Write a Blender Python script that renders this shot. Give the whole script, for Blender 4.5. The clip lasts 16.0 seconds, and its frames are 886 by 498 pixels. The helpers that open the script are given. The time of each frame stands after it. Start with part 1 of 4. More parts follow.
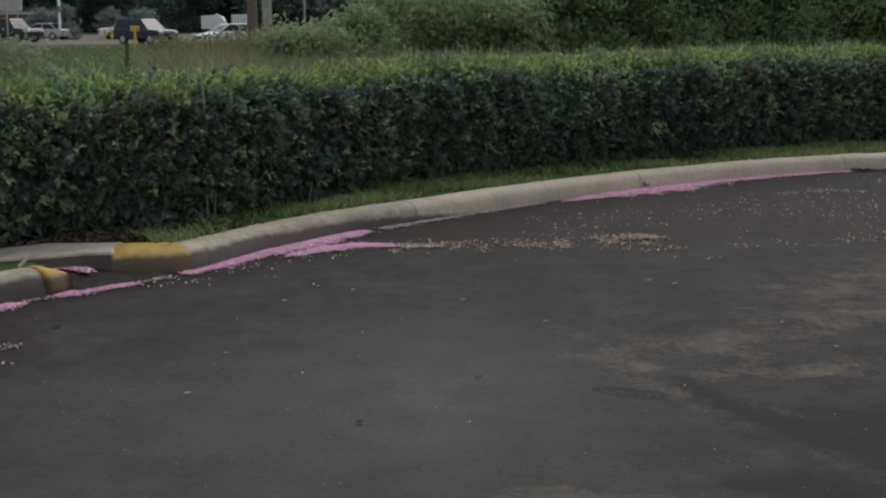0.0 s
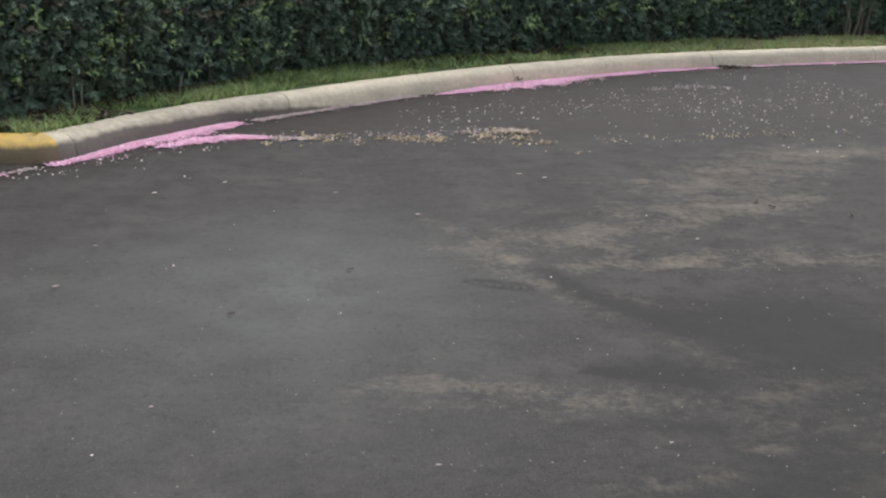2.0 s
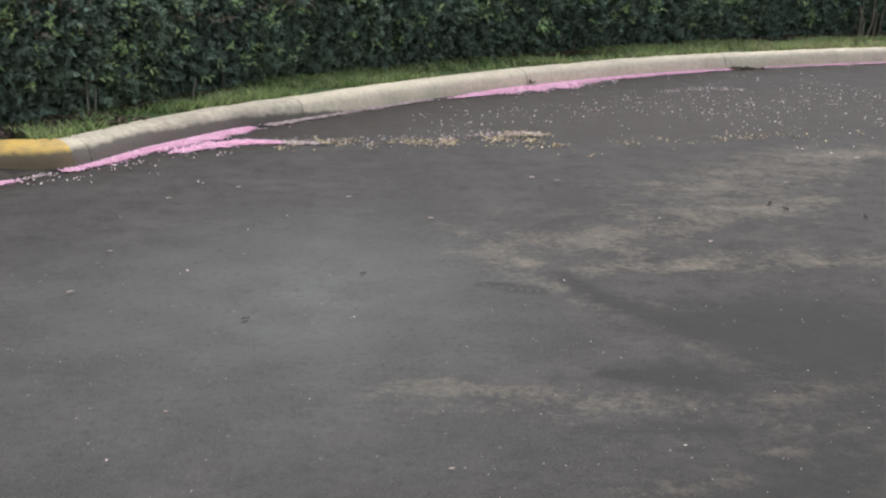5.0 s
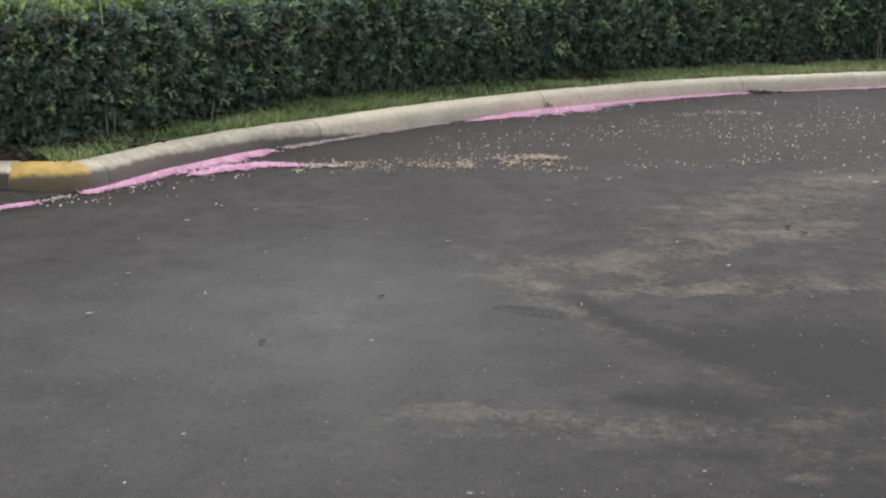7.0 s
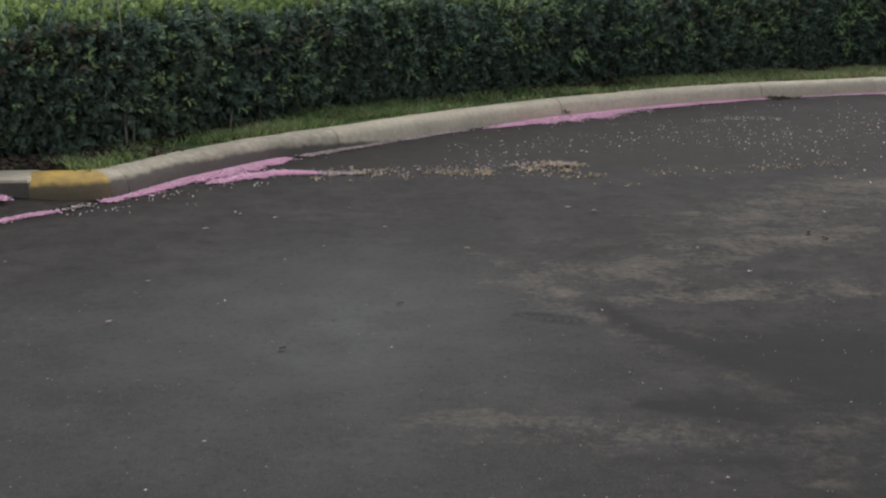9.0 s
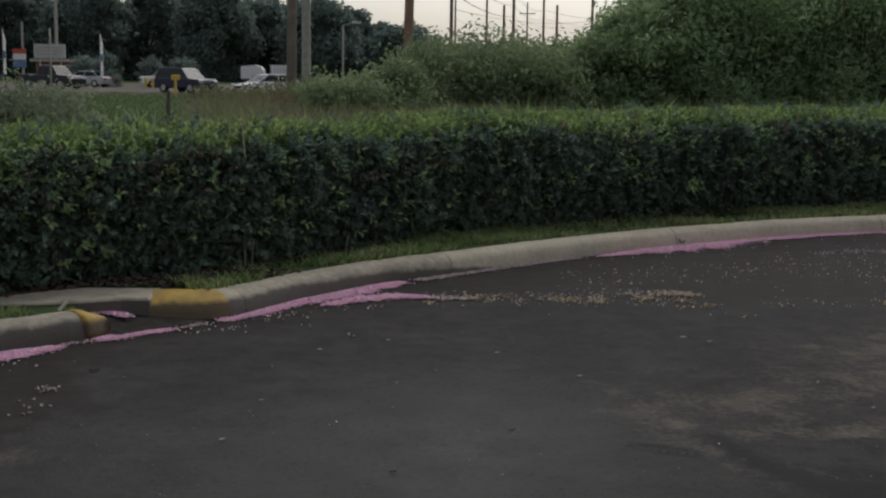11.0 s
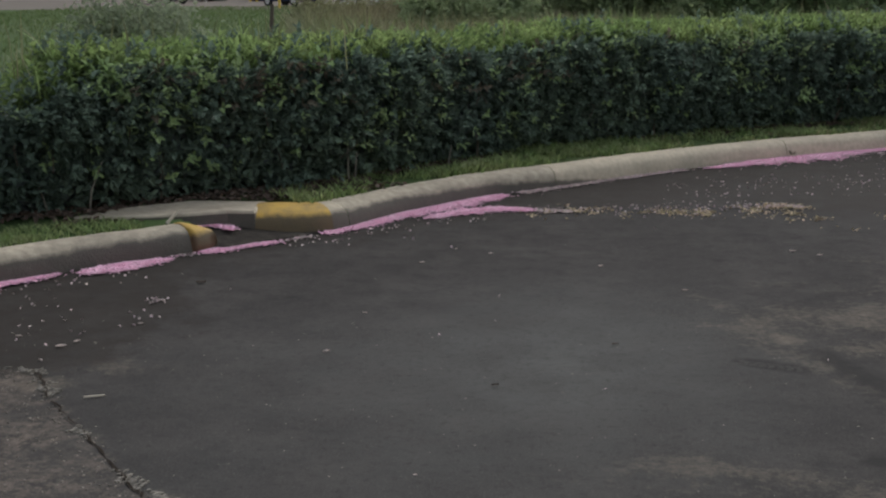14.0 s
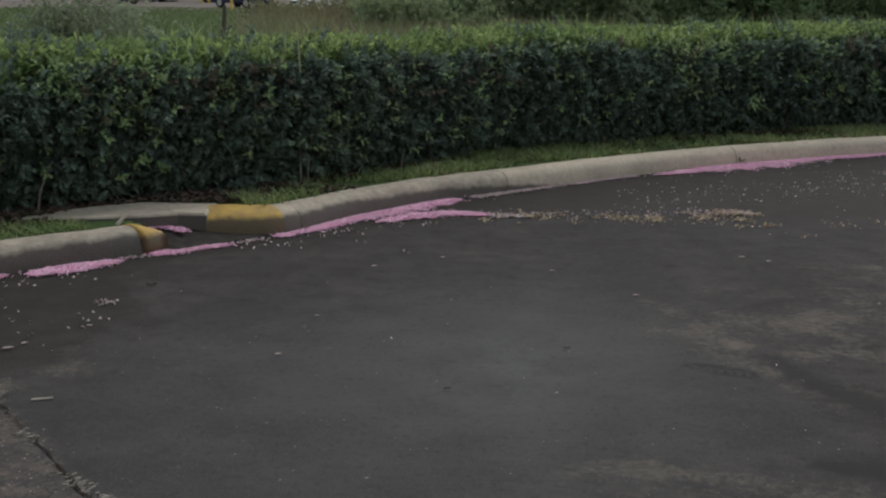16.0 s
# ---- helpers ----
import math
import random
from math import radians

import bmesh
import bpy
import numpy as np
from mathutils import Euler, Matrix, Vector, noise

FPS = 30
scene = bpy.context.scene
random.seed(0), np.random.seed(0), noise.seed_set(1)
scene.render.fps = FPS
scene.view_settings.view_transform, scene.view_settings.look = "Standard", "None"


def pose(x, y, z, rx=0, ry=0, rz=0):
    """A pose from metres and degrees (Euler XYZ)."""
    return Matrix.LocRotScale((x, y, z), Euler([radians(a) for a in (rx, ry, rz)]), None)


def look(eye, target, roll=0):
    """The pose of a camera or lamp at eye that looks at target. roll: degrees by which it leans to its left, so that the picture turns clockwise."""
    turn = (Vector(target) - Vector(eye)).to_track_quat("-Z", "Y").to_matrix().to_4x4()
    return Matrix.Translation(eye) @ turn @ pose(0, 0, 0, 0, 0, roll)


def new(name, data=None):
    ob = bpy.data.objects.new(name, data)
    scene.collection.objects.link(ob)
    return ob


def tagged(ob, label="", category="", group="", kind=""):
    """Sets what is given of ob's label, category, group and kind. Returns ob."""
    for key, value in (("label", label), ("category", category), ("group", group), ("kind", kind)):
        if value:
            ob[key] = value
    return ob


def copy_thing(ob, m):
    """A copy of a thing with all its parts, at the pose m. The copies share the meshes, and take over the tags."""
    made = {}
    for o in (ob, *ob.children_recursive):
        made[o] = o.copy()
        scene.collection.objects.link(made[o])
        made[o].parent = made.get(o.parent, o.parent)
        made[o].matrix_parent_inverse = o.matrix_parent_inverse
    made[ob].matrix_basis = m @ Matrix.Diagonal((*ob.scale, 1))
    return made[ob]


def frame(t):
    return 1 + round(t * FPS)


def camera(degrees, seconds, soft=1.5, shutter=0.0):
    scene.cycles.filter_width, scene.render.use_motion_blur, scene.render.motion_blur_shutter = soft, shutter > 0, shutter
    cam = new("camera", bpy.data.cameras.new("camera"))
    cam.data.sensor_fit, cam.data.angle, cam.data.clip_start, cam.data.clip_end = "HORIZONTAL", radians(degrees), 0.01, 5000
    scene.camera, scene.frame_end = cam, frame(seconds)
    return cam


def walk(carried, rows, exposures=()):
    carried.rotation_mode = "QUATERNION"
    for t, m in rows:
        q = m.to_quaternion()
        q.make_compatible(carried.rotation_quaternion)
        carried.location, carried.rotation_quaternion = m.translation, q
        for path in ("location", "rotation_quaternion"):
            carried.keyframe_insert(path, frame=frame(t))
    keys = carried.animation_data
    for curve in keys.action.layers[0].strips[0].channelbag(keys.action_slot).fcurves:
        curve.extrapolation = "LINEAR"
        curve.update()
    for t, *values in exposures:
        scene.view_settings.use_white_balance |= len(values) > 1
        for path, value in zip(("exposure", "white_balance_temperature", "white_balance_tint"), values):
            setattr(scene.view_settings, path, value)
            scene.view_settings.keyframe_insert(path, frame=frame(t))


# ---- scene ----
cam = camera(38.37, 16.0, soft=2.2)
# seconds, x, y, z, rx, ry, rz
ROWS = [
    (0.0, 0.018, 0.038, 1.494, 79.75, 0.25, -1.64),
    (0.5, 0.019, -0.003, 1.512, 78.48, -0.53, -3.28),
    (1.0, 0.029, 0.006, 1.509, 77.00, -1.26, -5.41),
    (1.5, 0.032, -0.002, 1.507, 75.58, -1.29, -6.82),
    (2.0, 0.031, -0.011, 1.510, 74.95, -1.16, -7.05),
    (2.5, 0.034, -0.005, 1.508, 74.80, -1.08, -7.04),
    (3.0, 0.037, -0.015, 1.509, 74.84, -0.92, -6.89),
    (3.5, 0.030, -0.017, 1.513, 75.00, -0.87, -6.75),
    (6.0, 0.037, -0.013, 1.513, 75.17, -0.54, -6.20),
    (6.5, 0.030, -0.010, 1.514, 75.58, -0.57, -5.87),
    (7.0, 0.027, -0.014, 1.517, 76.08, -0.73, -5.78),
    (7.5, 0.028, -0.008, 1.509, 76.46, -0.79, -5.68),
    (8.0, 0.023, -0.011, 1.508, 76.22, -0.56, -5.45),
    (10.5, 0.016, 0.005, 1.505, 79.91, -0.50, -2.44),
    (11.0, -0.000, -0.000, 1.500, 82.10, -0.70, -0.00),
    (11.5, -0.003, -0.006, 1.501, 80.15, -0.70, 1.58),
    (12.0, -0.005, 0.041, 1.488, 77.21, 0.07, 3.33),
    (12.5, -0.014, 0.050, 1.489, 75.86, 0.64, 4.11),
    (13.0, 0.006, 0.049, 1.496, 75.41, 1.12, 4.54),
    (13.5, -0.001, 0.041, 1.498, 76.85, 0.76, 4.79),
    (14.0, 0.004, 0.043, 1.494, 78.15, 0.15, 4.58),
    (14.5, -0.006, 0.053, 1.486, 78.17, 0.11, 4.23),
    (15.0, 0.013, 0.040, 1.503, 77.56, 0.23, 3.93),
    (15.5, 0.017, 0.034, 1.503, 77.53, 0.13, 3.51),
    (16.0, -0.002, 0.040, 1.492, 78.35, -0.70, 2.52),
]
EXPOSURES = [(0.0, -0.25), (0.5, -0.33), (1.0, -0.3), (1.5, 0.1), (2.0, 0.82), (3.5, 1.03), (6.0, 0.98), (6.5, 0.97), (7.0, 0.85), (7.5, 0.1), (8.0, 0.1), (10.5, 0.12), (11.0, -0.75), (11.5, -1.1), (12.0, -0.5), (12.5, 0.1), (13.0, 0.6), (13.5, 0.31), (14.0, -0.15), (14.5, -0.45), (15.0, -0.42), (16.0, -0.3)]
walk(cam, [(t, pose(*p)) for t, *p in ROWS], EXPOSURES)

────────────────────

GIVEN INSTRUCTION –
Repeat the span of lines that opens with the line holding "for key, value" and closes with the line holding "shutter > 0, shutter", exactly as it stands.

ANSWER BELOW –
    for key, value in (("label", label), ("category", category), ("group", group), ("kind", kind)):
        if value:
            ob[key] = value
    return ob


def copy_thing(ob, m):
    """A copy of a thing with all its parts, at the pose m. The copies share the meshes, and take over the tags."""
    made = {}
    for o in (ob, *ob.children_recursive):
        made[o] = o.copy()
        scene.collection.objects.link(made[o])
        made[o].parent = made.get(o.parent, o.parent)
        made[o].matrix_parent_inverse = o.matrix_parent_inverse
    made[ob].matrix_basis = m @ Matrix.Diagonal((*ob.scale, 1))
    return made[ob]


def frame(t):
    return 1 + round(t * FPS)


def camera(degrees, seconds, soft=1.5, shutter=0.0):
    scene.cycles.filter_width, scene.render.use_motion_blur, scene.render.motion_blur_shutter = soft, shutter > 0, shutter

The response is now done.